June 25, 2010
Truth in Divorce
More on New York's shift to no-fault divorce. This time the focus is on increased truthfulness in divorce court.
There are certain to be consequences if New York State introduces no-fault divorce, as now seems likely. The divorce rate might climb. Matrimonial battles will focus on bitter issues like support and child custody. The poor will be able to get divorced as easily as the rich. But there is something else. Those who are splitting up can just tell the truth.
For decades, New York State’s divorce system has been built on a foundation of winks and falsehoods. If you wanted to split quickly, you and your spouse had to give one of the limited number of allowable reasons — including adultery, cruelty, imprisonment or abandonment — so there was a tendency to pick one out of a hat.
Pregnant women have insisted they have not had sex in a year, one of the existing grounds; spouses claimed psychological cruelty for getting called fat; and people whose affairs have made Page Six have denied adultery. One legendary ploy involved listing the filing lawyer’s secretary as the partner in adultery (which may even have been true in a few cases).
“What the fault divorce system has done is that it has institutionalized perjury,” said Malcolm S. Taub, a veteran Manhattan matrimonial lawyer. “This play-acting goes on and everybody looks the other way and follows the script.”
Nancy Chemtob, a lawyer who has been edging into the celebrity divorce ranks, said the requirement that someone find fault has long forced lawyers to question clients closely to try to find an acceptable reason to explain the split, even when the real reason is pretty simple: The client does not like his or her spouse.
Because dislike, no matter how intense, does not fit one of the legal slots, Ms. Chemtob keeps asking until her client says the magic words, like “he bought me a gym membership,” Ms.
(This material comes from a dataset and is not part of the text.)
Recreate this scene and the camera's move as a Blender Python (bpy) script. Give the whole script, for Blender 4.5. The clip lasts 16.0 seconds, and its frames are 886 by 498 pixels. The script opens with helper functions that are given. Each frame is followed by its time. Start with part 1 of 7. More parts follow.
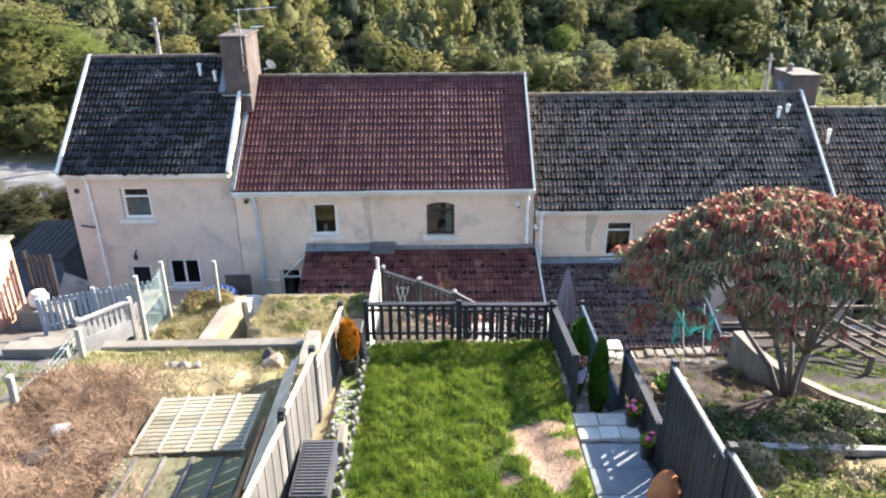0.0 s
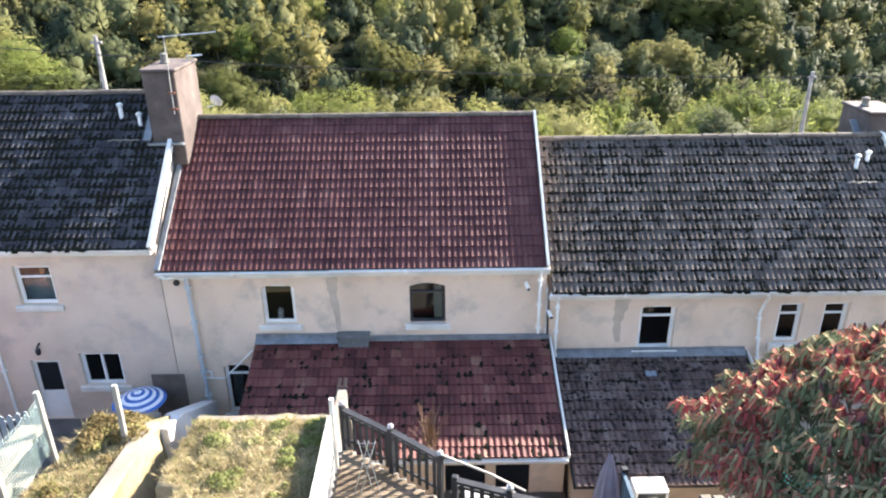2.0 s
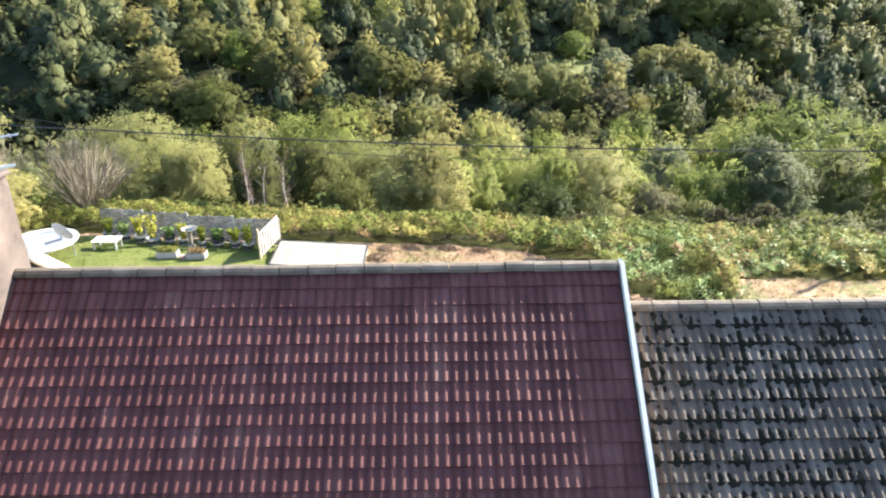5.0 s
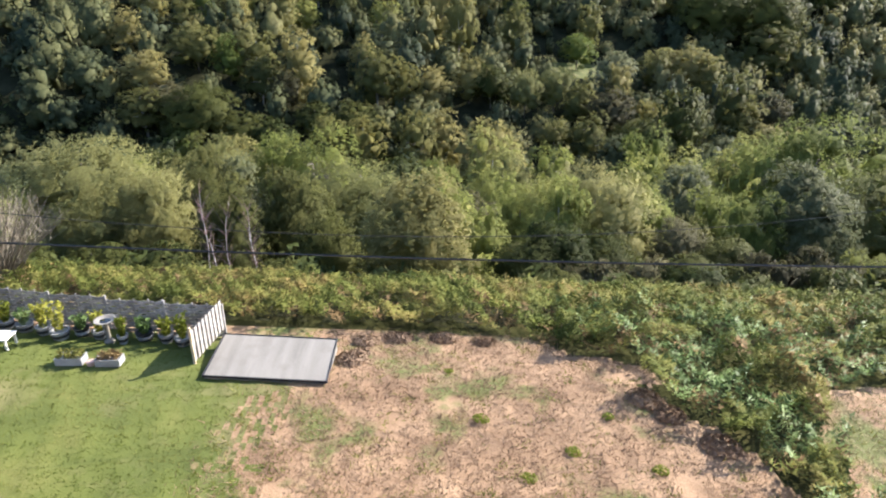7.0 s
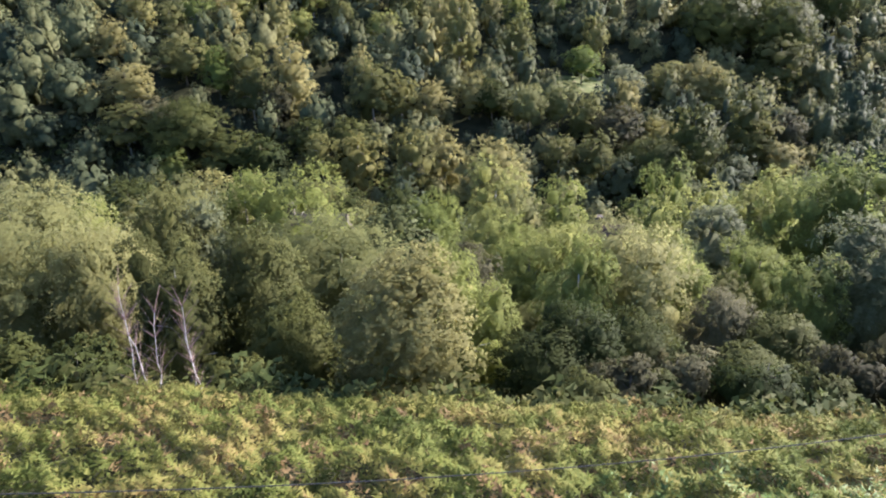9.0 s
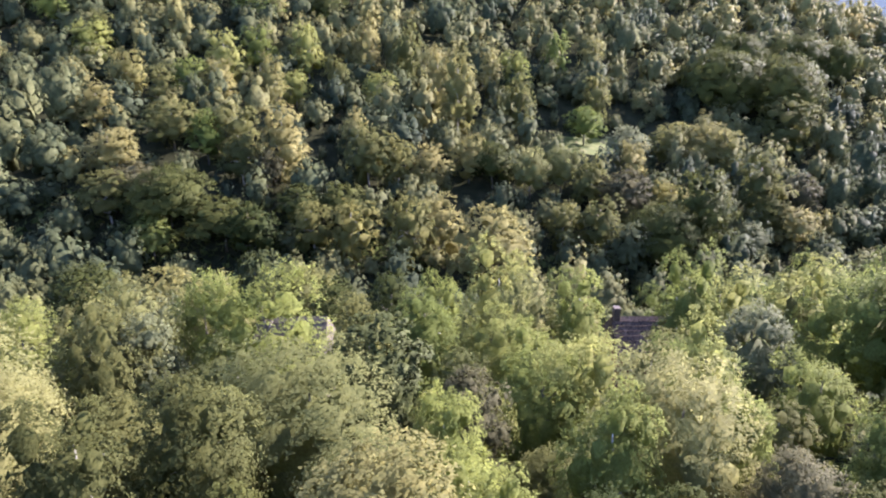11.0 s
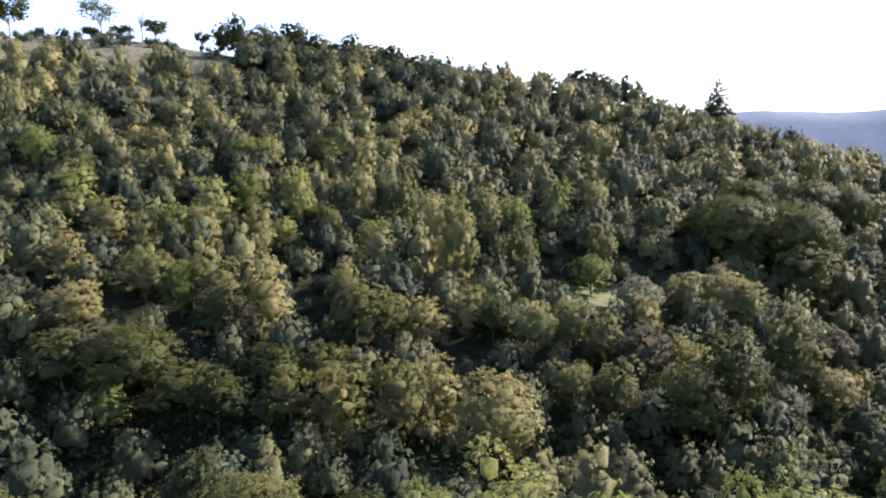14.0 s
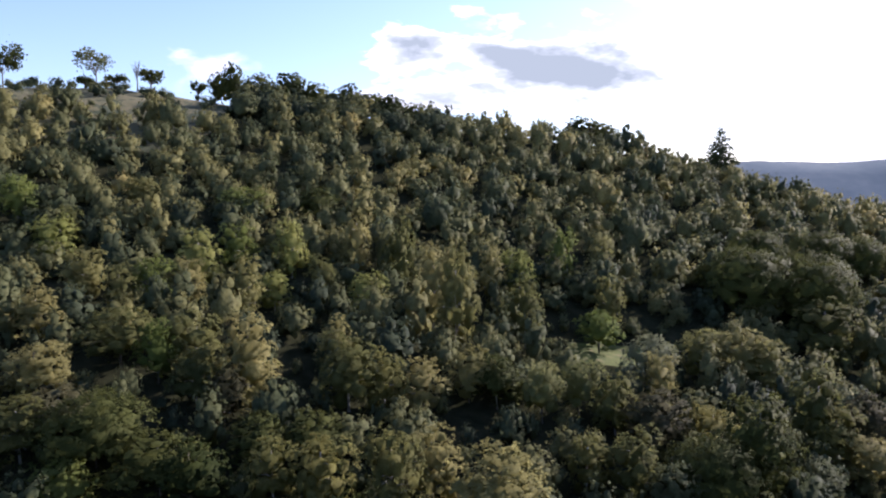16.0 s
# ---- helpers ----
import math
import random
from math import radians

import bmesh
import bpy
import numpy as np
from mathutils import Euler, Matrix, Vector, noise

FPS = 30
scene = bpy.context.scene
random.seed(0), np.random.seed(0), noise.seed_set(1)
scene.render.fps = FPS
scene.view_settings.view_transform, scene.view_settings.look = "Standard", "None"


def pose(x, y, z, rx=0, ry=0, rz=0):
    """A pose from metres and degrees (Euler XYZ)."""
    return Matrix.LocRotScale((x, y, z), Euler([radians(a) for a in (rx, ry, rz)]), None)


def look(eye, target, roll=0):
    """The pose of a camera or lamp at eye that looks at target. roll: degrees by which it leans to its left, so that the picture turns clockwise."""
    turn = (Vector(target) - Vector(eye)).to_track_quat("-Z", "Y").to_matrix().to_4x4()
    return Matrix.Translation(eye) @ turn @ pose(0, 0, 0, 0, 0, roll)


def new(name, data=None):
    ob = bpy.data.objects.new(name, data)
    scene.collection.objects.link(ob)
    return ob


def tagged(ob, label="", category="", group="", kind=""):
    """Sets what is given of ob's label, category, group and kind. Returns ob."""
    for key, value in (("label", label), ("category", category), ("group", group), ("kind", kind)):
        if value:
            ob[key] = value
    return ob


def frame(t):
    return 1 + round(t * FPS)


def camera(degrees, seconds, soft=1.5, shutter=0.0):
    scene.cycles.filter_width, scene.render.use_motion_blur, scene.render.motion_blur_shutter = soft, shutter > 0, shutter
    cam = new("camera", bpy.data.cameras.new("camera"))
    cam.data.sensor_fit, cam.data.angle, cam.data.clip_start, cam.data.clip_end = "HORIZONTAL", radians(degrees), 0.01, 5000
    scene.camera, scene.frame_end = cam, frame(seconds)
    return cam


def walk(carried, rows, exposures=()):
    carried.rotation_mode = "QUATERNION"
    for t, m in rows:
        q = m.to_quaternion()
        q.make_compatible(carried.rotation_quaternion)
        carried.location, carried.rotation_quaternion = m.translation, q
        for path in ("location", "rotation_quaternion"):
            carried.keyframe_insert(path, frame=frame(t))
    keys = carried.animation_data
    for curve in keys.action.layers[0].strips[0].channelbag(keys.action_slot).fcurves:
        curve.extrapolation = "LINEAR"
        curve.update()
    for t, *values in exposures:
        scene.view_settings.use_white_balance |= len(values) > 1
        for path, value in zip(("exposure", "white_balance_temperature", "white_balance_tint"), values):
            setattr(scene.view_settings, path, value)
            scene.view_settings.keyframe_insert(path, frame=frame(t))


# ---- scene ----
cam = camera(64.4, 16.0, 2.1)
PATH = [
    (0, (-0.391, -2.958, 12.944), (-0.379, -1.128, 12.137), -0.4),
    (0.5, (-0.27, -1.582, 12.966), (-0.26, 0.248, 12.159), -0.4),
    (0.9, (-0.185, -0.41, 12.976), (-0.175, 1.42, 12.168), -0.5),
    (1, (-0.19, -0.078, 12.969), (-0.179, 1.752, 12.163), -0.5),
    (1.5, (-0.07, 1.486, 13.003), (-0.061, 3.316, 12.196), -0.5),
    (2, (0.045, 3.042, 13.051), (0.053, 4.872, 12.244), -0.6),
    (2.5, (0.097, 4.613, 13.089), (0.104, 6.443, 12.282), -0.6),
    (3, (0.029, 6.214, 13.128), (0.036, 8.043, 12.32), -0.7),
    (3.5, (-0.048, 7.845, 13.13), (-0.04, 9.676, 12.323), -0.6),
    (4, (-0.108, 9.548, 13.171), (-0.1, 11.379, 12.364), -0.6),
    (4.5, (-0.024, 11.25, 13.197), (-0.018, 13.08, 12.39), -0.6),
    (5, (-0.07, 13.175, 13.248), (-0.065, 15.004, 12.44), -0.7),
    (7.3, (0.27, 21.459, 13.365), (0.273, 23.288, 12.555), -0.7),
    (7.5, (0.28, 22.317, 13.365), (0.284, 24.146, 12.557), -0.6),
    (8, (0.373, 24.529, 13.416), (0.376, 26.359, 12.608), -0.6),
    (8.2, (0.397, 25.471, 13.422), (0.401, 27.301, 12.616), -0.5),
    (10.3, (0.664, 35.192, 13.954), (0.669, 37.057, 13.231), -0.6),
    (10.5, (0.677, 36.195, 13.987), (0.684, 38.067, 13.283), -0.6),
    (11, (0.822, 38.714, 14.084), (0.829, 40.603, 13.428), -0.6),
    (11.5, (0.955, 41.255, 14.099), (0.963, 43.162, 13.498), -0.5),
    (12, (1.071, 43.726, 14.215), (1.079, 45.65, 13.67), -0.6),
    (12.5, (1.247, 46.241, 14.295), (1.256, 48.18, 13.808), -0.6),
    (13, (1.413, 48.786, 14.374), (1.422, 50.741, 13.949), -0.6),
    (13.5, (1.586, 51.387, 14.48), (1.594, 53.355, 14.123), -0.5),
    (14, (1.782, 53.908, 14.612), (1.792, 55.888, 14.332), -0.5),
    (14.5, (1.853, 56.465, 14.715), (1.864, 58.455, 14.515), -0.5),
    (15, (1.896, 59.037, 14.72), (1.908, 61.032, 14.574), -0.5),
    (15.5, (1.802, 61.432, 14.709), (1.816, 63.426, 14.566), -0.5),
    (16, (1.685, 63.704, 14.684), (1.701, 65.699, 14.543), -0.5),
]
EXPOSURES = [(0, 2.35, 6350, 13), (1.5, 2.5, 6350, 14), (3.5, 2.85, 6600, 12), (5, 2.55, 6350, 9), (7.5, 1.8, 6000, 16), (8, 1.85, 5900, 17), (10.5, 2.4, 5800, 28), (12.5, 2.55, 5800, 30), (14.0, 1.85, 5850, 29), (15, 1.1, 5850, 27), (16, 1.05, 5850, 27)]
walk(cam, [(t, look(eye, target, roll)) for t, eye, target, roll in PATH], EXPOSURES)

# ---- sky and sun ----
SUN_TO = Vector((0.80, 0.60, 0.0)).normalized()
SUN_ELEV = radians(29.2)
world = bpy.data.worlds.new("sky")
scene.world = world
world.use_nodes = True
wn = world.node_tree
sky = wn.nodes.new("ShaderNodeTexSky")
sky.sky_type = "NISHITA"
sky.sun_disc = False
sky.sun_elevation = SUN_ELEV
sky.sun_rotation = math.atan2(SUN_TO.x, SUN_TO.y)
sky.air_density, sky.dust_density, sky.ozone_density = 1.0, 0.7, 1.6
wn.nodes["Background"].inputs["Strength"].default_value = 0.115
wn.links.new(sky.outputs[0], wn.nodes["Background"].inputs["Color"])
sun = new("sun", bpy.data.lights.new("sun", "SUN"))
sun.data.energy, sun.data.angle, sun.data.color = 5.0, radians(0.6), (1.0, 0.92, 0.79)
sun.matrix_world = look((0, 0, 0), -Vector((SUN_TO.x * math.cos(SUN_ELEV), SUN_TO.y * math.cos(SUN_ELEV), math.sin(SUN_ELEV))))


# ---- materials ----
def nodes_of(name):
    m = bpy.data.materials.new(name)
    m.use_nodes = True
    return m, m.node_tree.nodes, m.node_tree.links, m.node_tree.nodes["Principled BSDF"]


def ramp(nt, stops):
    r = nt.nodes.new("ShaderNodeValToRGB")
    e = r.color_ramp.elements
    while len(e) < len(stops):
        e.new(0.5)
    for k, (p, c) in zip(e, stops):
        k.position, k.color = p, (*c, 1)
    return r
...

Chemtob said.
“I have to sit there like a shrink or I’m not even sure what, but definitely not a lawyer, pulling all this verbiage on grounds out of them,” she said. Lately, it seems, purchasing a premium workout package is code for, “You are a slob.”
That would not necessarily be cruel and inhuman treatment in the outside world, but in the matrimonial courts it can be more than adequate, said Robert S. Cohen, a leading New York divorce lawyer.
“One spouse gets on the stand and says, ‘He complains about the fact that I don’t make the bed every day,’ or one of them says ‘She complains that I don’t do the dishes,’ ” Mr. Cohen said.
In cases where both sides want the marriage to end, judges often declare such infractions fault enough, Mr. Cohen said. “There’s a clear feeling among the judges that fault should have been long gone from our system,” he said.
For judges, New York’s requirement of fault when the rest of the country has abandoned that requirement creates a series of problems. One of them is the need to listen to private information some of them feel is none of their business.
Acting State Supreme Court Justice Jeffrey S. Sunshine, the supervising matrimonial judge in Brooklyn, said it seemed somewhat 19th century to have people testifying about “constructive abandonment,” the legal term for rebuffing intimacy for a year or more.
“Should we really,” Justice Sunshine asked, “in the 21st century be having people get on the stand and testify that ‘my spouse refused to have sex with me’?”